I have a database server with few main databases, and few dozens of small ones.
These small databases are kind of intermediary/staging databases for data import from various sources into main database. Data import is a daily task. They are all quite similar in structure as the implementation of these data imports are similar, so basically they have a configuration tables, which define mapping, conversions etc, and the data tables, which contain the results of the import.
Some time ago there have been only the handful of small ones, but now I have more then 20 of them will grow further with the number of supported data feeds.
I have just migrated all the server environment to SQL Server 2008, and having some time now for clean-up/refactoring, I am thinking to merge all of data-import databases into just one database, and use database schema to separate them.
Question-0: Any other ideas for the described situation?
Question-1: Shall I change from a separate database to a separate schema?
Question-2: !!!: Any tricky thing to be careful about in database schema implementation?
Edit-1: highlighted question-2 as the most 'unanswered' currently.
In your instance, I would probably put merge the databases into one. I don't really see a reason to have them separated, and merging them will reduce the amount of work you have to do to support backups etc. If you were importing data from a data source once and then never using the staging tables again, I could see the reason to bring up separate databases to handle the data transformation. Since you use these tables on an ongoing basis, I would much rather keep them together so that I only have to go to one place to find the full end to end state of the production data and the data load states.
2008 is really good at handling database partitioning too, if the db gets too large, or you need to separate data for security reasons you get the benefit of having a single db with the advantages like having several smaller ones. You won't get that with multiple smaller dbs.
When we migrated we had a very similar situation and I ended up moving everything into one some-what large Importing database like you have hinted towards.
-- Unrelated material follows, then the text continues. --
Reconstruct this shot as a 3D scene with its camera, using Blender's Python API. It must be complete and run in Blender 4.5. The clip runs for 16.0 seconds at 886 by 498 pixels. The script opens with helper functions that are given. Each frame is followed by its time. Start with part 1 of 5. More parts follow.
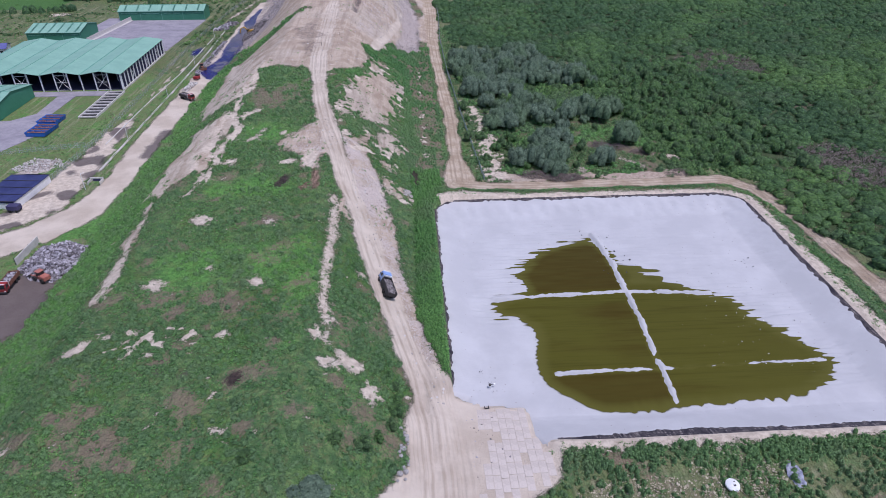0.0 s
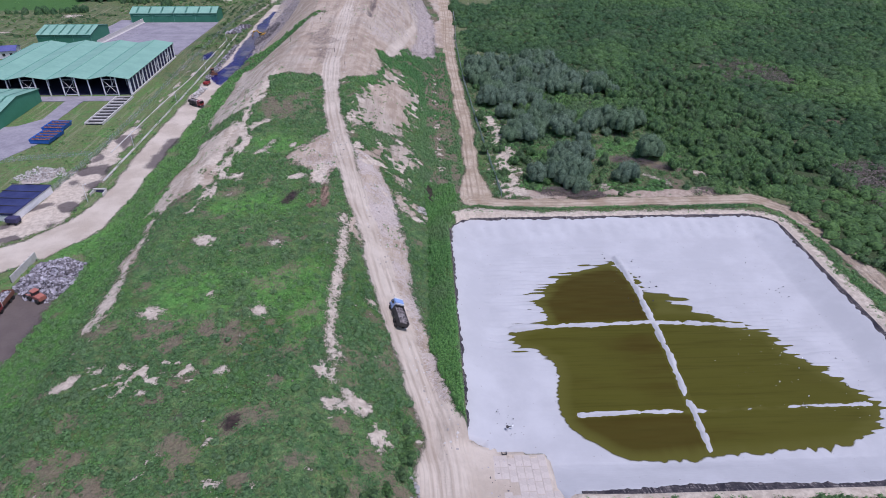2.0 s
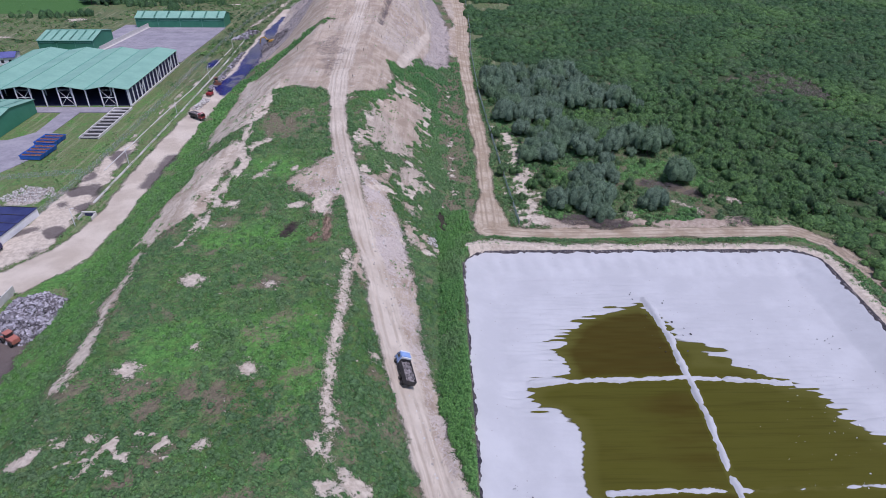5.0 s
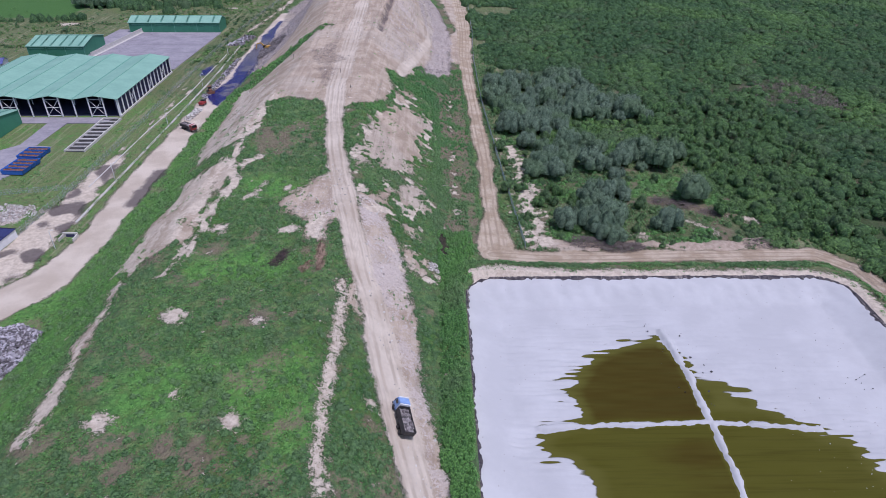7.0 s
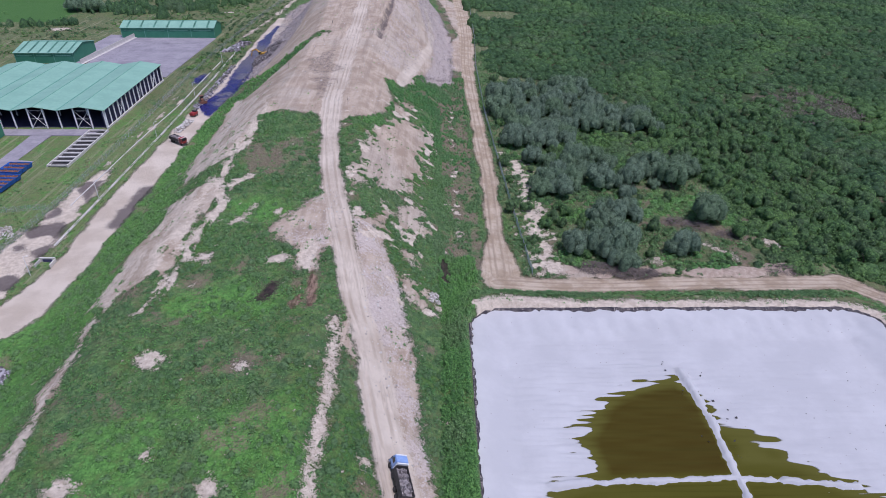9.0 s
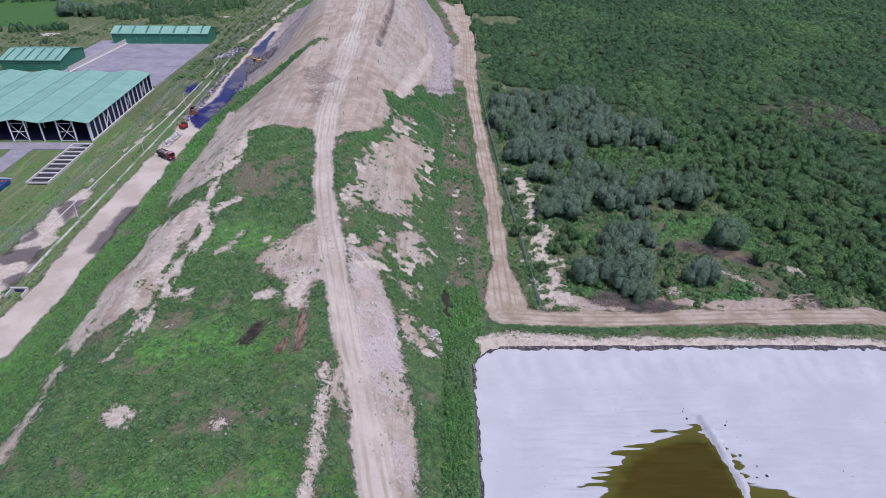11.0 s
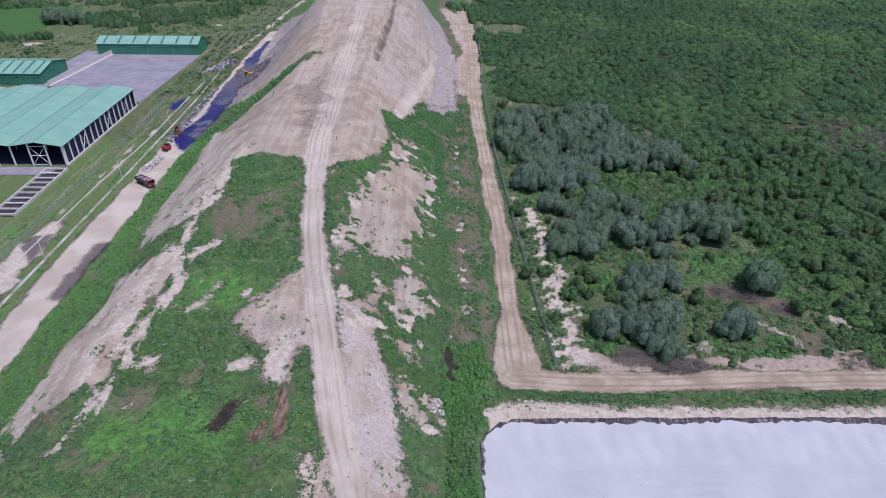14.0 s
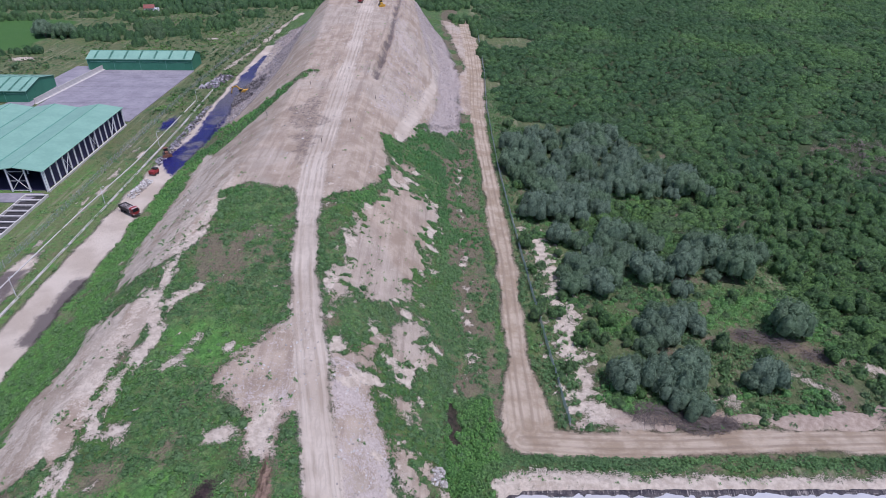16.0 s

We did not, however, separate them using schemas.
Because the database is the unit of referential integrity and backup, if you are bringing in large amounts of data for staging which does not need to be backed up on the same schedule, it might be easiest to keep it in a separate DB.
You can use a single DB with multiple file groups and different backups, but it will require a lot more design.
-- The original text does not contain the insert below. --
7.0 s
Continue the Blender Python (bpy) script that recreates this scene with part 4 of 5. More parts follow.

The basic factors this will depend on are: recovery model, backup objectives, usage patterns and amount of effort to design and maintain your file group design.
All the prior answers work for me, particularly your comment about selectively combining databases -- if some are very busy, very large, or process sensitive data, you might want to keep them separate, or in separate groupings. This would make it easier to configure backups/restores and disk/drive allocation (give the busy ones their own set of spindles).
Like possibly most database developers, I have dealt almost exclusively with objects in the dbo schema, but I have done some recent work with other schemas. The main gotcha I've encountered is remembering to always specify the schema when referring to any database object. Never assume that any given connection will reference an object in the schema you want it to--always be clear and precise!
I would put all your import staging tables in one database separate from your regular production databse as the backup needs may be very different. This database should also contains things like your configuration management for SSIS packages, any logging tables, any import metadata tables (we keep track of every run of the imports and the status of that run as well as a bazillion other things about the import like the filename, the normal file size, etc. Comes in handy for researching problems and for adding checks to the processing. We usea a schema that is by client and then an additional schema for objects realted to the importing/exporting process (logs, meta data etc.)